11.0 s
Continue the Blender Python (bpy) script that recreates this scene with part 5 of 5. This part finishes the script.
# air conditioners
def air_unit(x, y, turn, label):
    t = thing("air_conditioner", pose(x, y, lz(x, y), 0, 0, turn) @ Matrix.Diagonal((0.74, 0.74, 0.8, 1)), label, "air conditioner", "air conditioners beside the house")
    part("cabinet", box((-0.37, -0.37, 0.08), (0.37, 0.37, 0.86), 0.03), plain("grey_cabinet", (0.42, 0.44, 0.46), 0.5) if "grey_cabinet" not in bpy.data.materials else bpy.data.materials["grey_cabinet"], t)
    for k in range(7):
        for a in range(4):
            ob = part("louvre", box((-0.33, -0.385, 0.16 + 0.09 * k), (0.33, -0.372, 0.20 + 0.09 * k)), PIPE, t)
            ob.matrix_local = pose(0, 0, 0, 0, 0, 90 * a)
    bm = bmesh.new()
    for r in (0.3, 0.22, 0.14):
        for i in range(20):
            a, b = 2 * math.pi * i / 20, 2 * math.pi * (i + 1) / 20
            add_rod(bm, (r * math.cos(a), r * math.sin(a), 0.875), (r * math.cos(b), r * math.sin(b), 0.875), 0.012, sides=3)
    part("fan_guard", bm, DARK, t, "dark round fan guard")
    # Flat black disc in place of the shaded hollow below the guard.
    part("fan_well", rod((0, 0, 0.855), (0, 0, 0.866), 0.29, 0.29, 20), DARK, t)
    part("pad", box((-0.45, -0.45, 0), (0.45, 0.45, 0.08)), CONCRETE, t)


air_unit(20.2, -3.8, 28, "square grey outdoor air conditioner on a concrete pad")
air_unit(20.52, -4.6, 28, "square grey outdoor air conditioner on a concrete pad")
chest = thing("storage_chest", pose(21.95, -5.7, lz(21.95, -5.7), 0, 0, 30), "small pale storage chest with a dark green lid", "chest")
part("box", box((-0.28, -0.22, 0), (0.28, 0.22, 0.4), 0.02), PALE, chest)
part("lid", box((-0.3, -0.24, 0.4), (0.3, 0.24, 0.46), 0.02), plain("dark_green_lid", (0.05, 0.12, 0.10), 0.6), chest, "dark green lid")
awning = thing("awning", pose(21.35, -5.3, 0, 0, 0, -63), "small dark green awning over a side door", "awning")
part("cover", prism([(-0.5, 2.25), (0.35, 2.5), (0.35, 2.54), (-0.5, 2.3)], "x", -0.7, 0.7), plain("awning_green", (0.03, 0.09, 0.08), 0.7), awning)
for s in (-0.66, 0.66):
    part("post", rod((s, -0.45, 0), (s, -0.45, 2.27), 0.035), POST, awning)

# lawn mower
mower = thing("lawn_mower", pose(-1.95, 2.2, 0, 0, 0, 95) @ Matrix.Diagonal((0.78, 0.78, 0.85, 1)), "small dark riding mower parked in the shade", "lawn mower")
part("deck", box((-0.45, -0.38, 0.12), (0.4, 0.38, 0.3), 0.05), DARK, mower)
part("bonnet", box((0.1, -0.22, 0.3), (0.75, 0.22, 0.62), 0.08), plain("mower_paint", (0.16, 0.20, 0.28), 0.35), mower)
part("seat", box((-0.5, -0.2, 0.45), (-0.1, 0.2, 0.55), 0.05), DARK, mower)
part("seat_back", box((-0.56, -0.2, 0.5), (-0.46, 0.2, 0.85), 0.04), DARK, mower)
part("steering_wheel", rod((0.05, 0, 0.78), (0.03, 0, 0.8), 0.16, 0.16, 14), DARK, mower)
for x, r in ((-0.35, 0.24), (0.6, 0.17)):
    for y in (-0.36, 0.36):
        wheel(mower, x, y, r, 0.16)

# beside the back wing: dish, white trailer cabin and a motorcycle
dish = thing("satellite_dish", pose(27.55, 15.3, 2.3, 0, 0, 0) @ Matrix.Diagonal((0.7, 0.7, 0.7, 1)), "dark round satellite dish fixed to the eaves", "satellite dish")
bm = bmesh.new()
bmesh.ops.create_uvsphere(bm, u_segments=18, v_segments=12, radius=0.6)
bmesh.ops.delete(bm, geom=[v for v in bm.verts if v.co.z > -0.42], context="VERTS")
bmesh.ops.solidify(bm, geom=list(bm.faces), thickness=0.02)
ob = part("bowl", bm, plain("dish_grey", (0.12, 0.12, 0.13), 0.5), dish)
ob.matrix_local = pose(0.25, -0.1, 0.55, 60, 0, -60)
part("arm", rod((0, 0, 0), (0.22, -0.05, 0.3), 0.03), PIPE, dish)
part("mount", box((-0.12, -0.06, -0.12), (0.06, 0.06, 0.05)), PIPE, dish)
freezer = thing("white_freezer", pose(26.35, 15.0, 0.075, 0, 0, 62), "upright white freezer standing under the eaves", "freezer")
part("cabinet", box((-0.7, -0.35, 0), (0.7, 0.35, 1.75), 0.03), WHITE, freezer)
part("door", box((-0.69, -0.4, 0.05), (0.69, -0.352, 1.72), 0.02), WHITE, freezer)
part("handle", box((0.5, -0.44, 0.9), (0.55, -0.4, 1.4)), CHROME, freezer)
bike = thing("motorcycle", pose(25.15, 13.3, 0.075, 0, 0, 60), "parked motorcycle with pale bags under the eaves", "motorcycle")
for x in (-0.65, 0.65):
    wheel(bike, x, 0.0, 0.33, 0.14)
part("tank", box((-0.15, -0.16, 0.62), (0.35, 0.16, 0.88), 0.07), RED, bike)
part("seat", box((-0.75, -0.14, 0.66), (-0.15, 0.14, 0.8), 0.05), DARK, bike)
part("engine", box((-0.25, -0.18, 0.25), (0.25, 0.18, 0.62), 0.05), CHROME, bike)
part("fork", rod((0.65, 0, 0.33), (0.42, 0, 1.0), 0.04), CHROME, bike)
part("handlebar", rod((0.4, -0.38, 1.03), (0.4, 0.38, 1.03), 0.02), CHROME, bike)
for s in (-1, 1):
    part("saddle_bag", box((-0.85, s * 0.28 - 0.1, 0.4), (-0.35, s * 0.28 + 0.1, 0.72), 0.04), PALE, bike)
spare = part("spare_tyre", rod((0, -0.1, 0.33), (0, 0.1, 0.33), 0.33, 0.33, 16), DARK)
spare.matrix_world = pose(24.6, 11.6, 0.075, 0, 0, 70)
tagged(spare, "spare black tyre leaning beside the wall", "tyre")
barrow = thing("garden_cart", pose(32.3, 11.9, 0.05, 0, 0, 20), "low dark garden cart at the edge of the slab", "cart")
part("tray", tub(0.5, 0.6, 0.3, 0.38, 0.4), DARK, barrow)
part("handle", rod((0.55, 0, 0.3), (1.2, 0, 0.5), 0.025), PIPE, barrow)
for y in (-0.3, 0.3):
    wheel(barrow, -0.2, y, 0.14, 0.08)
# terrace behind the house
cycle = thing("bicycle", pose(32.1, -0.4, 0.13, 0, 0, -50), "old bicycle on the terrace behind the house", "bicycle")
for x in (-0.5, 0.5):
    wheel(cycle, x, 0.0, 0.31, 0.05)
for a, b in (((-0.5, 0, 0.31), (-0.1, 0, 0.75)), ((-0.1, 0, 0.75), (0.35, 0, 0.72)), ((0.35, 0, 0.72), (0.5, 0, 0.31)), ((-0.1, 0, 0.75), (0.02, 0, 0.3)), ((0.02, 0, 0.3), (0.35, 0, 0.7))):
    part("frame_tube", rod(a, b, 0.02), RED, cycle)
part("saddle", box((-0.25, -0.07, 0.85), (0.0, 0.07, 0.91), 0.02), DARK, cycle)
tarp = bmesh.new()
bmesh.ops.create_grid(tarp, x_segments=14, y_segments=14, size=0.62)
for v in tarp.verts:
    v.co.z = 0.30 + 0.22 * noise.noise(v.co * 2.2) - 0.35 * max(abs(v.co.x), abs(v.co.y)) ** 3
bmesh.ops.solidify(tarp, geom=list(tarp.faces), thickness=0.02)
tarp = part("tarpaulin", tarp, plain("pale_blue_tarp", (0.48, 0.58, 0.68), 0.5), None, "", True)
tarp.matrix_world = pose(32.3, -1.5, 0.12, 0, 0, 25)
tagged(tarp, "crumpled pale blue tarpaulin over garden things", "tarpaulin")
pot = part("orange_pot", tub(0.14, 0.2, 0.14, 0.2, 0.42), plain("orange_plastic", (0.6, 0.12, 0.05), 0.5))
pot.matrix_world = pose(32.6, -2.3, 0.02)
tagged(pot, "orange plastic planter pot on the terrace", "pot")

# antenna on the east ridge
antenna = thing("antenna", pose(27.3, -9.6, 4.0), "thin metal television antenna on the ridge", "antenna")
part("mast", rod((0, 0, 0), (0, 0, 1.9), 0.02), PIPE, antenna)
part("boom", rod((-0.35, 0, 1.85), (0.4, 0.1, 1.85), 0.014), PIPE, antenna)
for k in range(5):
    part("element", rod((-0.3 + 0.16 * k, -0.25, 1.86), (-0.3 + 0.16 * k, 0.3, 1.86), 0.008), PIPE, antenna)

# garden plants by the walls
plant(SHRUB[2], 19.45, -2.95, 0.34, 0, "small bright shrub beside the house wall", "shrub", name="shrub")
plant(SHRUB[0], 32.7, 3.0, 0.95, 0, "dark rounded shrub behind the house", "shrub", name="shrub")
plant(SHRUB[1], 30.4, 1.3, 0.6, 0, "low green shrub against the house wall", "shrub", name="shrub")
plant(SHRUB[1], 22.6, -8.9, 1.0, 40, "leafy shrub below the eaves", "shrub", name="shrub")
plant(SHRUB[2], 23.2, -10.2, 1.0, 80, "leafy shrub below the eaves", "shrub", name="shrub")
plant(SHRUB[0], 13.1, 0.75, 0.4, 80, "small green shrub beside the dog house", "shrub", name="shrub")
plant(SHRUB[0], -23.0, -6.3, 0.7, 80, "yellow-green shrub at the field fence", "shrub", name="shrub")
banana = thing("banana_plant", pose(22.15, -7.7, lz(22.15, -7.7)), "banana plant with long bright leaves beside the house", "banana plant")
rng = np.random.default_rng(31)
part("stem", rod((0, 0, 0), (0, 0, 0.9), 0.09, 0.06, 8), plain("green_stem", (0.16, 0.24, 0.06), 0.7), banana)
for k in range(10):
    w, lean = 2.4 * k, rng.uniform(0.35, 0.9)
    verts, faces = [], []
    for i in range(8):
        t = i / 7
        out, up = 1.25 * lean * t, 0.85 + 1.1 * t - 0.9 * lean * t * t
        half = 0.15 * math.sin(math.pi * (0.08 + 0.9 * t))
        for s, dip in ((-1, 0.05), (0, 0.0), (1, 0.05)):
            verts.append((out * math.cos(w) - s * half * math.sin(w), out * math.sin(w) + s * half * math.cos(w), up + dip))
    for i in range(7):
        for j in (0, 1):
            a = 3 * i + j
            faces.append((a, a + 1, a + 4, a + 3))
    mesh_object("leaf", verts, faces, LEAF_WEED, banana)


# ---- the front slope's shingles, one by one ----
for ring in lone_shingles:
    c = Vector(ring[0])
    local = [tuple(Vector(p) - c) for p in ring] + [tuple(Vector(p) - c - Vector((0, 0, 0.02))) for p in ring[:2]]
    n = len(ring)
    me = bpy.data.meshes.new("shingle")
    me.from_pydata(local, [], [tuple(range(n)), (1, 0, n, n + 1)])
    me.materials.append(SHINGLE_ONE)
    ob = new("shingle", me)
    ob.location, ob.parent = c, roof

____________

→ **REQUIREMENT**
Please give an exact restatement of only the lines from the beginning of the material above to the line with "0.08)), CONCRETE, t)", inclusive.

→ **THE SOLUTION**
11.0 s
Continue the Blender Python (bpy) script that recreates this scene with part 5 of 5. This part finishes the script.
# air conditioners
def air_unit(x, y, turn, label):
    t = thing("air_conditioner", pose(x, y, lz(x, y), 0, 0, turn) @ Matrix.Diagonal((0.74, 0.74, 0.8, 1)), label, "air conditioner", "air conditioners beside the house")
    part("cabinet", box((-0.37, -0.37, 0.08), (0.37, 0.37, 0.86), 0.03), plain("grey_cabinet", (0.42, 0.44, 0.46), 0.5) if "grey_cabinet" not in bpy.data.materials else bpy.data.materials["grey_cabinet"], t)
    for k in range(7):
        for a in range(4):
            ob = part("louvre", box((-0.33, -0.385, 0.16 + 0.09 * k), (0.33, -0.372, 0.20 + 0.09 * k)), PIPE, t)
            ob.matrix_local = pose(0, 0, 0, 0, 0, 90 * a)
    bm = bmesh.new()
    for r in (0.3, 0.22, 0.14):
        for i in range(20):
            a, b = 2 * math.pi * i / 20, 2 * math.pi * (i + 1) / 20
            add_rod(bm, (r * math.cos(a), r * math.sin(a), 0.875), (r * math.cos(b), r * math.sin(b), 0.875), 0.012, sides=3)
    part("fan_guard", bm, DARK, t, "dark round fan guard")
    # Flat black disc in place of the shaded hollow below the guard.
    part("fan_well", rod((0, 0, 0.855), (0, 0, 0.866), 0.29, 0.29, 20), DARK, t)
    part("pad", box((-0.45, -0.45, 0), (0.45, 0.45, 0.08)), CONCRETE, t)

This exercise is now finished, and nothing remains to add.